Written instruction: Leave out the pictures and repeat the data exactly.

Data shown:
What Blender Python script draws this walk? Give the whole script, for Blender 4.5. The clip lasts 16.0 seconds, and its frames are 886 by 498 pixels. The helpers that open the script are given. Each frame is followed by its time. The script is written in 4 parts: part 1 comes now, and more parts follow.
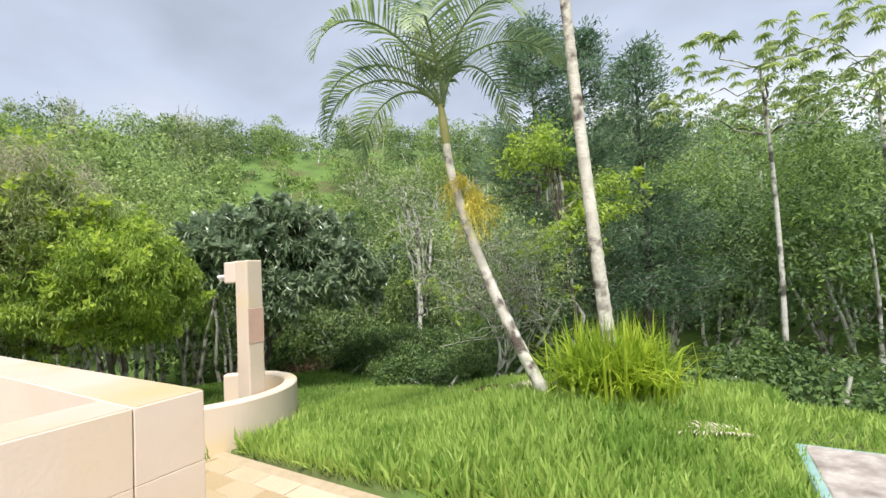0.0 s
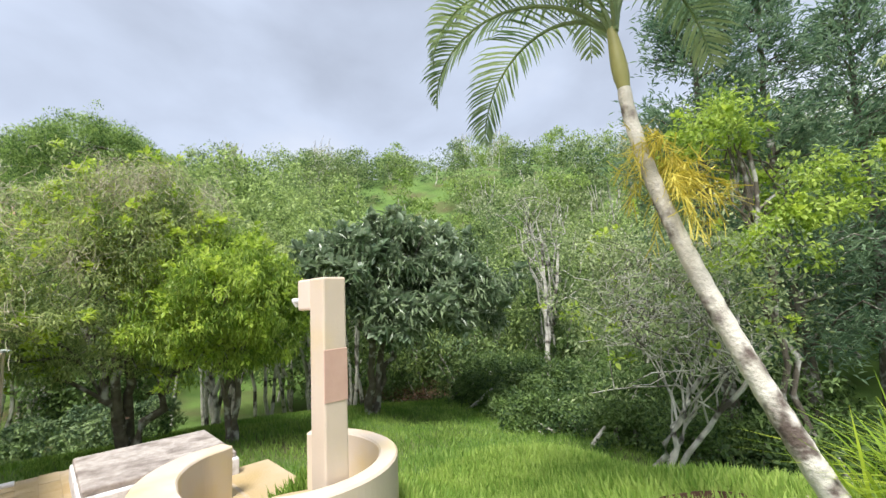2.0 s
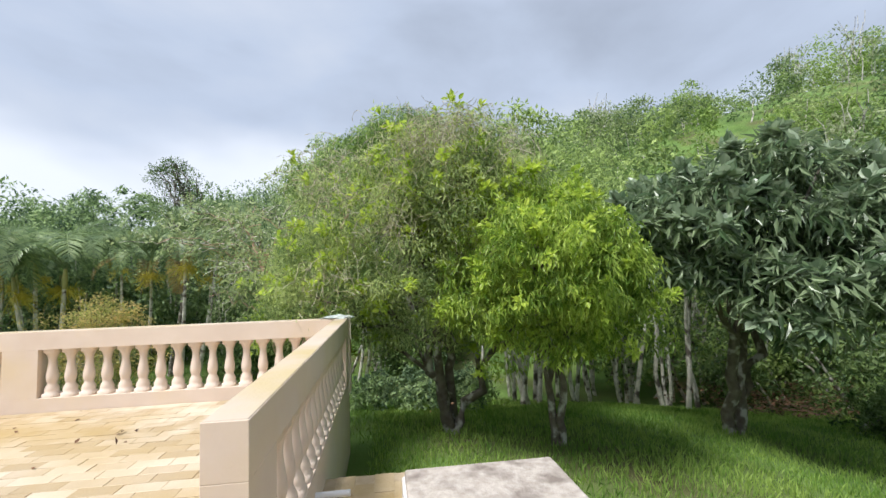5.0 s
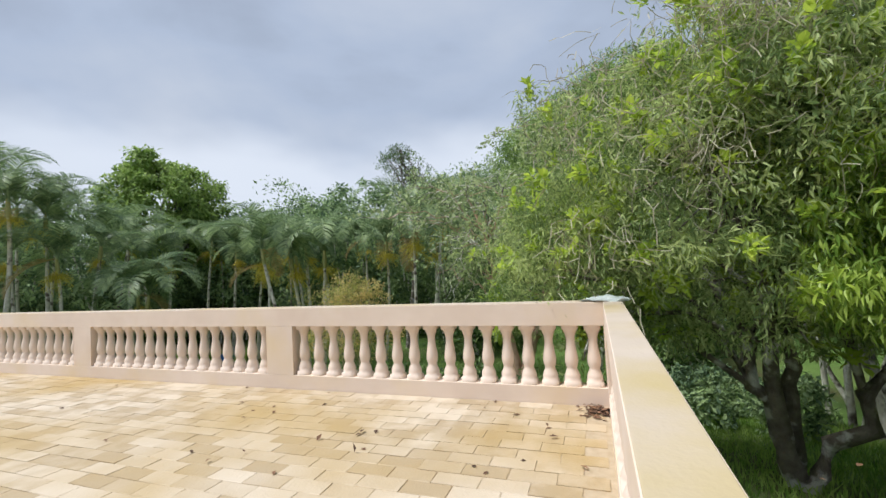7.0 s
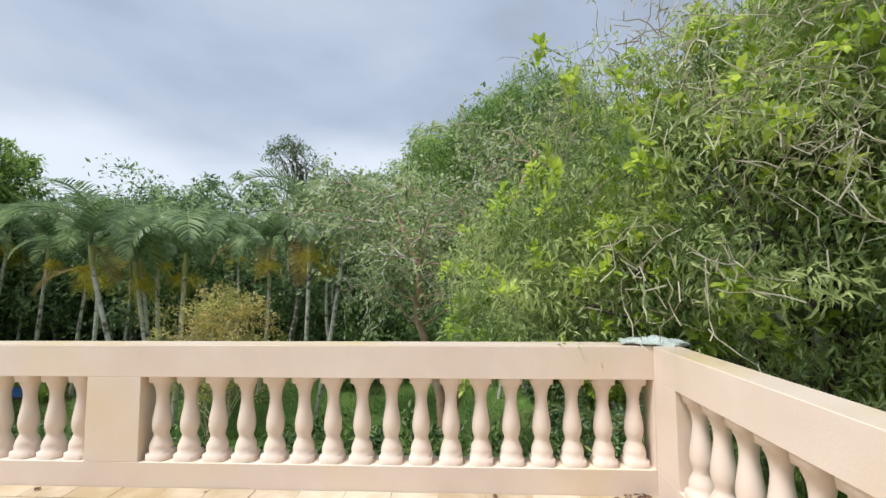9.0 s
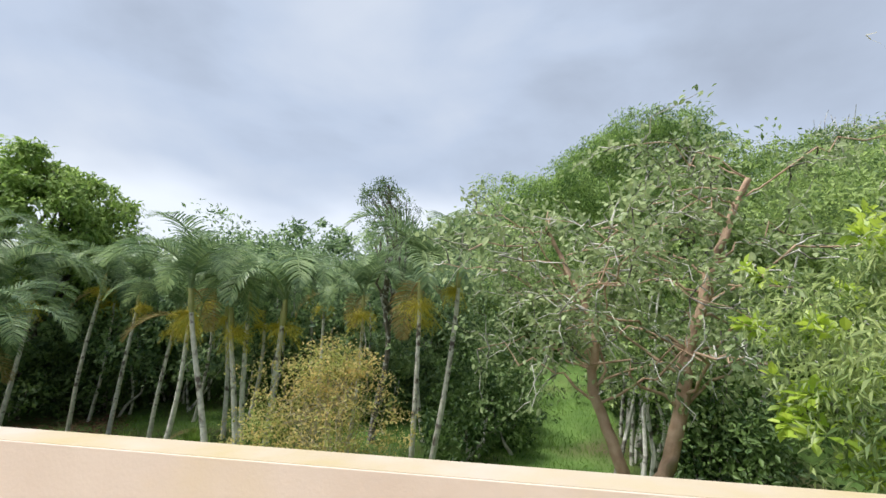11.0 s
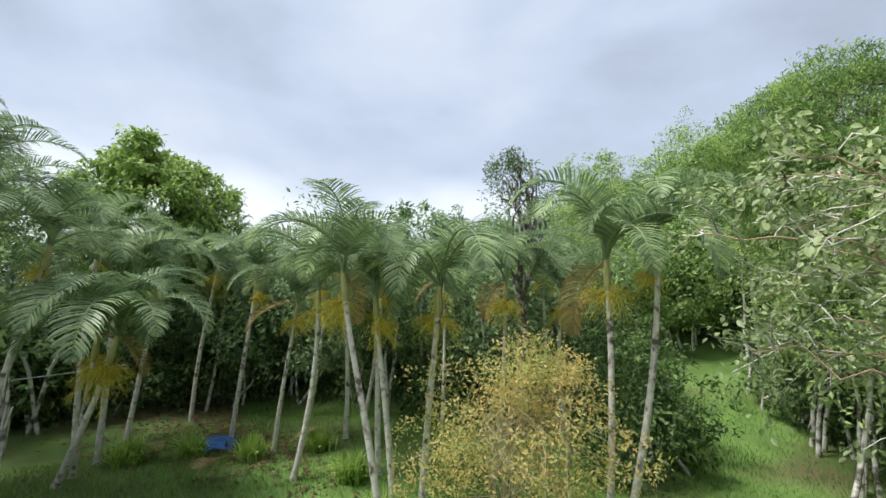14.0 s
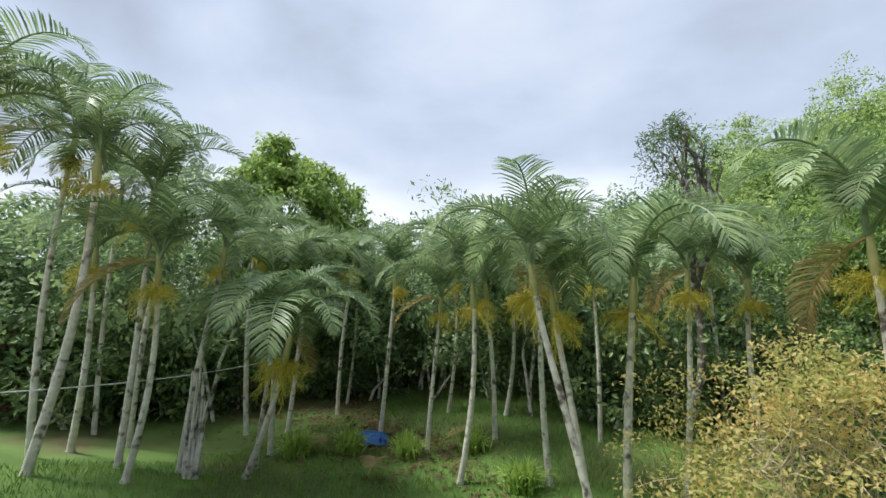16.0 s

Task result:
What Blender Python script draws this walk? Give the whole script, for Blender 4.5. The clip lasts 16.0 seconds, and its frames are 886 by 498 pixels. The helpers that open the script are given. Each frame is followed by its time. The script is written in 4 parts: part 1 comes now, and more parts follow.
0.0 s
2.0 s
5.0 s
7.0 s
9.0 s
11.0 s
14.0 s
16.0 s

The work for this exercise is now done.